After having basically robbed the bank, he rallied its staff and told them what he had just done.
He explained how badly they had just been compromised, and then educated them on how they can prevent something similar from happening in the future.
Street then went on to do the same in the remaining 2 branches with similar ease, eventually delivering a user ID, a password, a smartcard, a computer, and proof of network access to the shocked executive who had assigned him the task.
The Time It Went Wrong
A few years later, Street landed in Beirut again and reached the bank that he was supposed to perform a security awareness engagement in. He narrated this story on an episode of Darknet Diaries.
When he arrived, he needed to go to the bathroom. He went to the second floor with the presumption, based on experience, that the bathroom would be there, and it was.
When he was coming back down, he spotted 2 people working in a cube. He went up to them, told them he was with Microsoft, flashed a fake Microsoft badge, and went straight to work.
He plugged his Rubber Ducky into their computers and could have ended the job right there, as hacking into even one computer can be enough to compromise the whole system.
But, he wanted each individual employee to be involved in the experience so that they would learn the lesson more effectively. So, he went on to hack into more computers.
While he was at it, a person came up to him and asked him what he was doing there. Street again said that he was with Microsoft and was performing a USB audit.
He showed the person an email from the CFO of the bank on an iPad he had on him, which was meant to give off, again, a sense of legitimacy. The email did give him the authorization he needed to do what he was doing, but it was actually forged.
The man told Street that he still needed authorization from his supervisor, to whom the friendly hacker went and showed the email on the iPad. However, nothing could have prepared him for what he would hear next.
“This is for the bank next door. What are you doing here, and what did you plug into our computers?” the disgruntled supervisor asked, catching Street completely off guard.
Street realized he was robbing the wrong bank. Panicking, all he could say at the moment was: “This is unfortunate… I should not be here.”
Street was now in the bank manager’s office, amidst a group of angry people.
He was trying to convince them that his USB was harmless and that he was performing a job, asking them to simply Google him to see that he was known for doing these operations, but it wasn’t working.
So, he thought it would be a good idea to plug his Rubber Ducky into the manager’s computer.
He did, and the notepad popped up as expected, but Street soon discovered that his idea was not as sound as he thought it was, judging by the facial expressions of the people in the office.
In their eyes, this intruder had just compromised one more device; the manager’s.
While that was happening, the executive who had hired Street to do the operation was looking for him because he still hadn’t shown up at the bank he was supposed to compromise.
The executive finally found Street and talked to the people at the bank, explaining what was going on.
Street was then instructed to go to the head office so that they could ensure that the tools he had on him were not malicious. Still nervous, he went to the location, escorted by another car.

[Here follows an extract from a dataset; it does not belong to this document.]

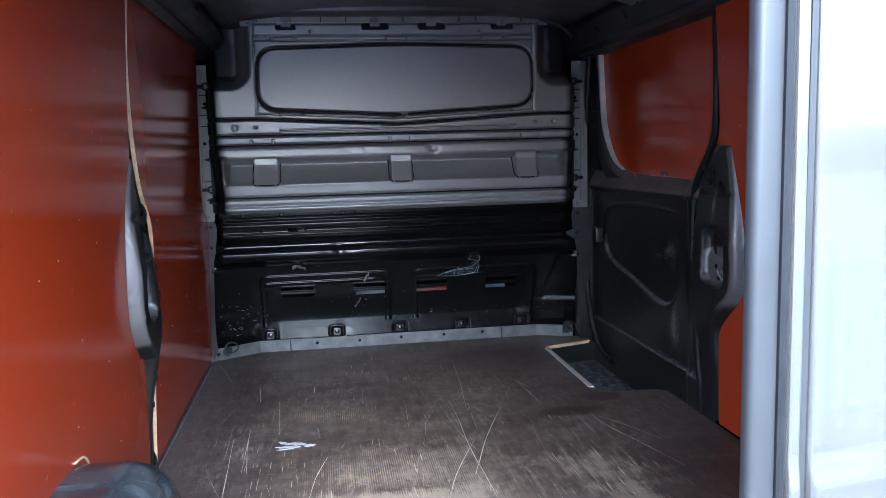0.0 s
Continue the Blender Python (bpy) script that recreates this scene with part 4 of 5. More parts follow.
def tape_scrap():
    """A strip of clear tape: a square stuck under the roll and a twisted tail drawn out to a point."""
    rnd = random.Random(2)
    root = thing("tape_scrap", (0.335, 2.43, 0.41), "torn clear packing tape hanging on the bulkhead", "tape")
    for nm, edge, folds in (("stuck_end", [(0.309, 0.410), (0.335, 0.413), (0.362, 0.409), (0.364, 0.392), (0.362, 0.376), (0.336, 0.382), (0.311, 0.386)],
                             ([(0.320, 0.408), (0.317, 0.388)], [(0.322, 0.367), (0.345, 0.372), (0.338, 0.358)])),
                            ("tail", [(0.167, 0.314), (0.205, 0.329), (0.245, 0.341), (0.30, 0.347), (0.335, 0.355), (0.360, 0.378), (0.361, 0.350), (0.352, 0.318), (0.342, 0.325), (0.31, 0.317), (0.27, 0.313), (0.22, 0.312)],
                             ([(0.205, 0.327), (0.26, 0.338), (0.335, 0.345)], [(0.25, 0.336), (0.246, 0.316)], [(0.272, 0.336), (0.264, 0.318), (0.284, 0.328)], [(0.30, 0.344), (0.322, 0.326), (0.334, 0.342)], [(0.352, 0.352), (0.342, 0.325)]))):
        def at(p):
            return Vector((p[0], 2.412 + 0.30 * (0.41 - p[1]) + rnd.uniform(-0.003, 0.003), p[1]))
        ring_pts = [at(p) for p in edge]
        mid = sum(ring_pts, Vector()) / len(ring_pts) - Vector((0, 0.004, 0))
        bm = bmesh.new()
        vs, c = [bm.verts.new(p) for p in ring_pts], bm.verts.new(mid)
        for a, b in zip(vs, vs[1:] + vs[:1]):
            bm.faces.new((a, b, c))
        film = part(nm, bm, M_FILMTAPE, root, smooth=False)
        bm = bmesh.new()
        tube(bm, ring_pts, 0.0012, 5, closed=True)
        for fold in folds:
            tube(bm, [at(p) - Vector((0, 0.002, 0)) for p in fold], 0.0009, 5)
        part("crease", bm, M_TAPE, film, "whitened creases and edges")


tape_scrap()
torn_scrap("foam_scrap", [(-0.47, 2.425, 0.385), (-0.445, 2.425, 0.392), (-0.415, 2.428, 0.380)], 0.008, M_TAPE, "torn foam remnant on the bulkhead", "foam scrap", 5)
torn_scrap("foam_scrap", [(-0.165, 2.445, 0.305), (-0.15, 2.442, 0.325), (-0.135, 2.438, 0.345)], 0.009, M_TAPE, "torn foam remnant on the bulkhead", "foam scrap", 6)
torn_scrap("foam_scrap", [(-0.20, 2.487, 0.185), (-0.19, 2.482, 0.205), (-0.175, 2.476, 0.225)], 0.007, M_TAPE, "torn foam remnant on the bulkhead", "foam scrap", 7)
torn_scrap("paper_scrap", [(-0.475, 1.345, 0.004), (-0.44, 1.322, 0.004), (-0.40, 1.305, 0.004)], 0.001, M_WHITE, "torn white paper stuck to the floor", "paper scrap", 8)


def floor_paper():
    rnd = random.Random(12)
    root = thing("sticker_remnant", (-0.44, 1.32, 0), "torn white sticker remnant on the plywood floor", "sticker")
    for k, (cx, cy, l, w, a) in enumerate(((-0.474, 1.335, 0.050, 0.014, -0.75), (-0.455, 1.300, 0.075, 0.018, -0.10), (-0.432, 1.322, 0.065, 0.022, -0.35), (-0.393, 1.300, 0.034, 0.020, 0.1), (-0.465, 1.284, 0.05, 0.006, 0.05))):
        outline = []
        for i in range(16):
            t = 2 * math.pi * i / 16
            rr = rnd.uniform(0.75, 1.15)
            u, v = l / 2 * rr * math.cos(t), w / 2 * rnd.uniform(0.5, 1.3) * math.sin(t)
            outline.append((cx + u * math.cos(a) - v * math.sin(a), cy + u * math.sin(a) + v * math.cos(a)))
        bm = bmesh.new()
        plate(bm, outline, lambda u, v, d: Vector((u, v, 0.0016 - d)), 0.0014, front=0, side=0)
        part("shred", bm, M_WHITE, root, smooth=False)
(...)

At the head office’s security department, he spent 4 hours, half of them being questioned, the other half giving them educational training about the compromise after they had Googled Rubber Ducky and made sure that Street was, indeed, harmless.
Jayson E. Street was lucky to leave Lebanon without serious legal repercussions.
He also did eventually compromise the original bank he was supposed to go into, and it was a successful operation.